■ WHAT YOU ARE ASKED TO DO
Your task is to transcribe, without alteration, the lines from the top of the material below through the line bearing "scene.render.fps = FPS", inclusive.

■ SUPPLIED INFORMATION

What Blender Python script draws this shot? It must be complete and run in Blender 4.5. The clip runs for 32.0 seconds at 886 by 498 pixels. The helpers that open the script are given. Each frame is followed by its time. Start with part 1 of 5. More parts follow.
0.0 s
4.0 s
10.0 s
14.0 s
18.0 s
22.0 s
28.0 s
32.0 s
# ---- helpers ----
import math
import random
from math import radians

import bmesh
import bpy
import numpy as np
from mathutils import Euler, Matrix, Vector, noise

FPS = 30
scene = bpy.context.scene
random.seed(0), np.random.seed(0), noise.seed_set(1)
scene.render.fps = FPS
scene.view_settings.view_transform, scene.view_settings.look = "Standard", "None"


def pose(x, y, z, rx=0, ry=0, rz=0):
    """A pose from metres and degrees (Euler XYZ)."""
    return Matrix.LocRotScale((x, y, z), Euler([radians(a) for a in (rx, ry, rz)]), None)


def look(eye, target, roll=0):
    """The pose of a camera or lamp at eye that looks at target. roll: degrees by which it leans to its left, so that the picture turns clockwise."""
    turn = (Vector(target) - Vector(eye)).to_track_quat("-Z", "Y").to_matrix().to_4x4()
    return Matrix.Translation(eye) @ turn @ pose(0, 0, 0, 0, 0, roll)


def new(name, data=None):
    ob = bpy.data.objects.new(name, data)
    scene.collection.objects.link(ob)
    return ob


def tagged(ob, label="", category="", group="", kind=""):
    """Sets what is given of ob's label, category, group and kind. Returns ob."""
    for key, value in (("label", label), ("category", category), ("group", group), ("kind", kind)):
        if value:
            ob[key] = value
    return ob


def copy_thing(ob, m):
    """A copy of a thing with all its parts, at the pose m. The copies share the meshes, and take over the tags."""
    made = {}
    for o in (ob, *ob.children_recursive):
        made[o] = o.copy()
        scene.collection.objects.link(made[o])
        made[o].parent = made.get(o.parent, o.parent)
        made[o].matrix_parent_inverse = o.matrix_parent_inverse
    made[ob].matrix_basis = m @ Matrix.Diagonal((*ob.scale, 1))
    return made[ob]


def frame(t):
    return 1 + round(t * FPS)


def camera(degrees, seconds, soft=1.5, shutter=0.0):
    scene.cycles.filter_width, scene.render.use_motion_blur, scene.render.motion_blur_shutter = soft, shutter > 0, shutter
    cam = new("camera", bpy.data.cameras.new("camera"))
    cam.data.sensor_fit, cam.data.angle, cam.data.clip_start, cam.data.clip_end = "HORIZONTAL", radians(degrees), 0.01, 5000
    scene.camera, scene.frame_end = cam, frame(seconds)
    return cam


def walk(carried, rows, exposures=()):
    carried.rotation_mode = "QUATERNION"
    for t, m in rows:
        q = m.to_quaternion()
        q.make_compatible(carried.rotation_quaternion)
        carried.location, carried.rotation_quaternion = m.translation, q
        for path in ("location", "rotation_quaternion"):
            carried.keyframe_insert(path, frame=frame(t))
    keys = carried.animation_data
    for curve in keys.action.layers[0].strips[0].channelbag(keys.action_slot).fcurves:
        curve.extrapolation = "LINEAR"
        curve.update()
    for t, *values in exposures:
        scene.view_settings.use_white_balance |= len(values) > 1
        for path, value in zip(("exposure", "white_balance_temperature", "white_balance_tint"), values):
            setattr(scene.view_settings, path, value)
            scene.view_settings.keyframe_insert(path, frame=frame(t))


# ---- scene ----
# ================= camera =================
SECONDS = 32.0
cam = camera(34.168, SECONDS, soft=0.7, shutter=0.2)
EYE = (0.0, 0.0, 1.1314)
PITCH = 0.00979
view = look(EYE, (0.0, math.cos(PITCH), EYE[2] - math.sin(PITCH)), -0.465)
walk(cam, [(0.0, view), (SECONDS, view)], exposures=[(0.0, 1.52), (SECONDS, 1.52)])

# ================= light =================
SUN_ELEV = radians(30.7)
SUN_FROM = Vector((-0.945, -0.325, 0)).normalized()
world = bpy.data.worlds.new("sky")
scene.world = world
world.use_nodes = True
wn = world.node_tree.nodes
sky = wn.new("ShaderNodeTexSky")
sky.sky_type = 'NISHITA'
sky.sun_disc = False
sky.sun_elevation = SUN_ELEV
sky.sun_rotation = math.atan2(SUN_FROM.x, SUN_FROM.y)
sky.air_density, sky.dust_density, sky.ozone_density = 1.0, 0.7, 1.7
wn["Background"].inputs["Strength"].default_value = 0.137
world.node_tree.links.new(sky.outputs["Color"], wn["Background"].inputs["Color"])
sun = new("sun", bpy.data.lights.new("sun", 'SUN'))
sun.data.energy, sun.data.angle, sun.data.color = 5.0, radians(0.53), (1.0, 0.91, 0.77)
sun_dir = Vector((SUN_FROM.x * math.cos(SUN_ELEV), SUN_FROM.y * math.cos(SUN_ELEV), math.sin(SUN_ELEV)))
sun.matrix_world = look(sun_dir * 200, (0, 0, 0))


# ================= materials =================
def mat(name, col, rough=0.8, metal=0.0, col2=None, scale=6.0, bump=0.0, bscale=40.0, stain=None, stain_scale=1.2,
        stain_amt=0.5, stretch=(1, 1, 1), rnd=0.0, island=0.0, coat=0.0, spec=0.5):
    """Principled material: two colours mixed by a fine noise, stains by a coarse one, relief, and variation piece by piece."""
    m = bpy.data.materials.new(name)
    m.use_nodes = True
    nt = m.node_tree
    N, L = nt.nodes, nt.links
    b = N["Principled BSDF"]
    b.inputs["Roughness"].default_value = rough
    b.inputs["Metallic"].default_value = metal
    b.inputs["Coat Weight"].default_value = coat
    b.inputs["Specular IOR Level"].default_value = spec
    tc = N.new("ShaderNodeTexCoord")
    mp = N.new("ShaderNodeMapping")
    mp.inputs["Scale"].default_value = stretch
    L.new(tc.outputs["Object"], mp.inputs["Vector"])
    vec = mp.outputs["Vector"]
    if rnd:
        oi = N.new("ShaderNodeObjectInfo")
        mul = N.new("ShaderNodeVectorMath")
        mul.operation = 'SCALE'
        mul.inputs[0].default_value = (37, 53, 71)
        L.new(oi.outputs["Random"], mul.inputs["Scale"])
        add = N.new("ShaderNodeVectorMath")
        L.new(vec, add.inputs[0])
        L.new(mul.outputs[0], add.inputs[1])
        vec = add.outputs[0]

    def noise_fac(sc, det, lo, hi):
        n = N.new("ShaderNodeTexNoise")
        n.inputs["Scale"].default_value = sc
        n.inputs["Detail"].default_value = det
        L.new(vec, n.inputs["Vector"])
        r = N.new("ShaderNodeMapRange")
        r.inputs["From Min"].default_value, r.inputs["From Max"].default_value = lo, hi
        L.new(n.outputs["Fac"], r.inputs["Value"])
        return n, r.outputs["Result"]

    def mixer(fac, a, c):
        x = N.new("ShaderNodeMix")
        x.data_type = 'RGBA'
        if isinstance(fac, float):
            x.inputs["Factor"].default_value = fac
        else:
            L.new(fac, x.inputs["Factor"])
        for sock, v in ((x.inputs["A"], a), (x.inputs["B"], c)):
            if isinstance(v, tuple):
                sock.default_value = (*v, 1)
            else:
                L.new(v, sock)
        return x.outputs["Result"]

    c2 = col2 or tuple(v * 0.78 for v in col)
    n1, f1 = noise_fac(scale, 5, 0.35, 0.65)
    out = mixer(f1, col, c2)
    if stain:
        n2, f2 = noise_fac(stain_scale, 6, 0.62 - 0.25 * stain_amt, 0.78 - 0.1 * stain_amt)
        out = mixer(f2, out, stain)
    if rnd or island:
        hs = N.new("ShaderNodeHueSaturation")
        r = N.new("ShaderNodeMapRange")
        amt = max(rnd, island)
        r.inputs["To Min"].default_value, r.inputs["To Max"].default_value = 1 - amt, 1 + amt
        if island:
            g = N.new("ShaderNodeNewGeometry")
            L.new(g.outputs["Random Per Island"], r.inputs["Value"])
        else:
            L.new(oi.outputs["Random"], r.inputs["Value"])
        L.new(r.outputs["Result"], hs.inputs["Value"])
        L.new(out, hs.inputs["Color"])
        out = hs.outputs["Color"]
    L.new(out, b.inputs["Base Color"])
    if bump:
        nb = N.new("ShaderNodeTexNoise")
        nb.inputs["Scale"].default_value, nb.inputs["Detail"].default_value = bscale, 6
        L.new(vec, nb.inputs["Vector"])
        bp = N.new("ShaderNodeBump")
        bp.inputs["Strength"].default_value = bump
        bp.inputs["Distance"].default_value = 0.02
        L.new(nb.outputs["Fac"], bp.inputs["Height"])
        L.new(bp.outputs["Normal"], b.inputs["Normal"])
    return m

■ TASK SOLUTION
What Blender Python script draws this shot? It must be complete and run in Blender 4.5. The clip runs for 32.0 seconds at 886 by 498 pixels. The helpers that open the script are given. Each frame is followed by its time. Start with part 1 of 5. More parts follow.
0.0 s
4.0 s
10.0 s
14.0 s
18.0 s
22.0 s
28.0 s
32.0 s
# ---- helpers ----
import math
import random
from math import radians

import bmesh
import bpy
import numpy as np
from mathutils import Euler, Matrix, Vector, noise

FPS = 30
scene = bpy.context.scene
random.seed(0), np.random.seed(0), noise.seed_set(1)
scene.render.fps = FPS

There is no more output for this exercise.